Si el guion no ofrece giros sorprendentes que puedan merecer nuestra atención, la coreografía —que es lo que hace estimables a películas como Avatar— tampoco. ¿A quién puede interesarle ver como los líderes europeos fingen afanarse para diseñar unas garantías de seguridad que se implementarán después de un alto el fuego que no se va a producir? Y, sin embargo, si juzgamos por las páginas que ocupan en los periódicos, la farsa todavía tiene su público. Como en el cine, a veces basta un actor carismático para hacer taquilla. Una pena que ese actor sea el presidente Trump.
No habrá en Ucrania una paz negociada porque, seamos claros, Putin no la invadió para ver como toda o parte de ella se convierte en una nación independiente, segura y soberana, integrada en Europa… y justo al lado de su frontera. Aunque muchos lo hayan olvidado, fue el deseo popular de integración en la UE, y no en la OTAN, la causa de la guerra en 2014. El dictador ruso, malvado pero no estúpido, era consciente entonces —y sigue siéndolo ahora— de que nada sería más perjudicial para su régimen que comparar las vidas a ambos lados del nuevo telón de acero que se cierne sobre nuestro continente. En el lado de Kiev, una ciudadanía libre y razonablemente próspera. Europa no es jauja, sobre todo vista desde dentro, pero casi todo el mundo la envidia. En el lado de Moscú, un pueblo obligado a vivir cantando alabanzas al amo Putin y, como ya ocurre en la Ucrania ocupada, forzado a entregar a sus jóvenes para combatir en sus campañas.
La vida es como es, y nadie debería rasgarse las vestiduras porque los más destacados líderes europeos —cerditos, les acaba de llamar Putin— finjan discutir planes que saben imposibles para contentar a un Trump que, maltratado por las encuestas de opinión en su propio país, cada día parece más inestable.
Sin embargo, no basta con torear a Donald Trump. Es necesario centrarse en la difícil tarea de forzar al oso ruso —cada día más oso, a la vista de sus últimas declaraciones— a aceptar lo que no quiere y, mientras eso ocurre —pueden ser muchos años— apoyar a Ucrania para que resista sus embestidas lo mejor posible.

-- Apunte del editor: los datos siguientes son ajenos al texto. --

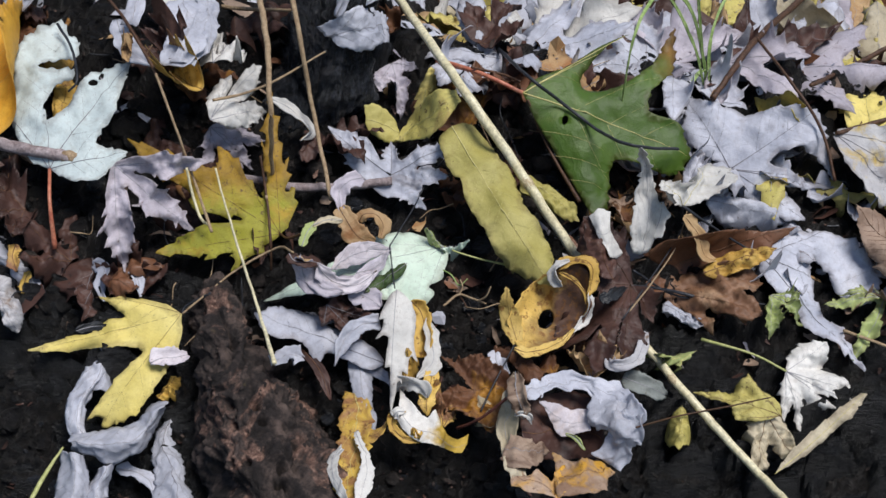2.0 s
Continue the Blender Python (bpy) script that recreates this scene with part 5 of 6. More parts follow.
curl("crumpled_leaf", "pinkish-tan tip standing at the side of the crumpled leaf", ((0.0679, -0.0471, 0.0269), (0.0662, -0.0763, 0.0468), (0.0690, -0.0819, 0.0404), (0.0704, -0.0842, 0.0332)), 0.0090, "beech", under='tan', twist=(-30, -10), seed=99)
drape("crumpled_leaf", "yellow and brown base of the crumpled leaf", (((0.0599, -0.1106, 0.0248), (0.0639, -0.1220, 0.0261), (0.0725, -0.1253, 0.0251), (0.0815, -0.1255, 0.0235), (0.0914, -0.1202, 0.0208)),
      ((0.0672, -0.1079, 0.0227), (0.0710, -0.1140, 0.0252), (0.0785, -0.1073, 0.0201), (0.0835, -0.1116, 0.0195), (0.0916, -0.1019, 0.0160))), "graygold", under='goldbrown', crumple=0.0034, veins='vein_brown', teeth=0.0005, ribs=0, vein_r=0.00014, cols=24, seed=100)
drape("crumpled_leaf", "tan and gold lobe at the foot of the crumpled leaf", (((0.0856, -0.1226, 0.0213), (0.0966, -0.1220, 0.0206), (0.1086, -0.1172, 0.0170), (0.1193, -0.1057, 0.0132)),
      ((0.0865, -0.0917, 0.0127), (0.0934, -0.0963, 0.0149), (0.1021, -0.0992, 0.0176), (0.1140, -0.0975, 0.0143))), "graygold", under='goldbrown', crumple=0.0034, veins='vein_brown', teeth=0.0005, ribs=0, vein_r=0.00014, cols=24, seed=101)
drape("crumpled_leaf", "brown and gray leaf folded against the side wall", (((0.0651, -0.0873, 0.0284), (0.0716, -0.0898, 0.0249), (0.0790, -0.0877, 0.0170), (0.0842, -0.0880, 0.0113)),
      ((0.0587, -0.1031, 0.0244), (0.0651, -0.1092, 0.0258), (0.0726, -0.1082, 0.0243), (0.0826, -0.0933, 0.0118))), "beech", under='tan', crumple=0.003, teeth=0.0004, ribs=0, vein_r=0.00014, cols=24, seed=102)
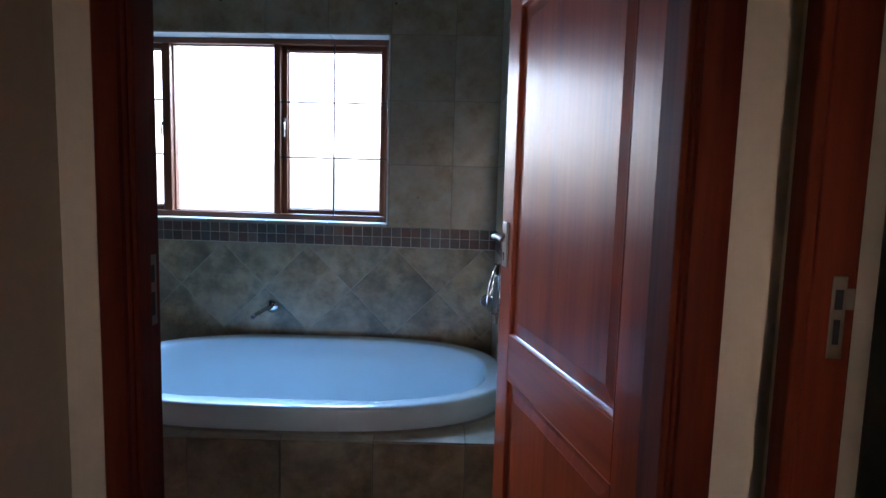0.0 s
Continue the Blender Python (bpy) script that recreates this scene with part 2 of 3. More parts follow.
def lathe(profile, n=28, origin=(0, 0, 0), axis="z"):
    """Turns (radius, height) pairs round an axis."""
    rings = []
    for r, h in profile:
        ring = []
        for i in range(n):
            a = 2 * math.pi * i / n
            c, s = r * math.cos(a), r * math.sin(a)
            p = {"z": (c, s, h), "x": (h, c, s), "y": (s, h, c)}[axis]
            ring.append(Vector(p) + Vector(origin))
        rings.append(ring)
    return loft(rings)


def tube(points, r, n=12):
    """A round bar along a line of points."""
    pts = [Vector(p) for p in points]
    rings, side = [], None
    for i, p in enumerate(pts):
        d = (pts[min(i + 1, len(pts) - 1)] - pts[max(i - 1, 0)]).normalized()
        if side is None:
            side = d.orthogonal().normalized()
        side = (side - d * side.dot(d)).normalized()
        up = d.cross(side)
        rr = r[i] if isinstance(r, (list, tuple)) else r
        rings.append([p + (side * math.cos(2 * math.pi * k / n) + up * math.sin(2 * math.pi * k / n)) * rr for k in range(n)])
    return loft(rings)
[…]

Podemos marear la perdiz fingiendo que, sin que tengamos que hacer nada, la paz llegará en 2026. Ya lo hicimos en 2025 y en los tres años anteriores»
¿Cómo hacerlo sin provocar algo peor? Las sanciones son la mitad de la respuesta. Tienen que funcionar, y no solo económicamente. Me parece inaceptable que tengamos que resignarnos a que los misiles rusos sigan fabricándose con piezas occidentales.
La otra mitad de la respuesta está en la financiación de la guerra. La idea de emplear los activos rusos es atractiva. Pero si no hay coraje o argumentos legales para aceptarla, habrá que buscar otras soluciones. No tiene mucho sentido disponer de 800.000 millones de euros para prepararnos para la guerra y regatear la décima parte de esa cifra para prevenirla.
Mientras llegan las decisiones, podemos marear la perdiz fingiendo que, sin que tengamos que hacer nada, la paz llegará en 2026. Ya lo hicimos en 2025 y en los tres años anteriores. Pero, la verdad, hablar de garantías de seguridad para Ucrania, a estás alturas, me parece vender la piel del oso ruso antes de cazarlo.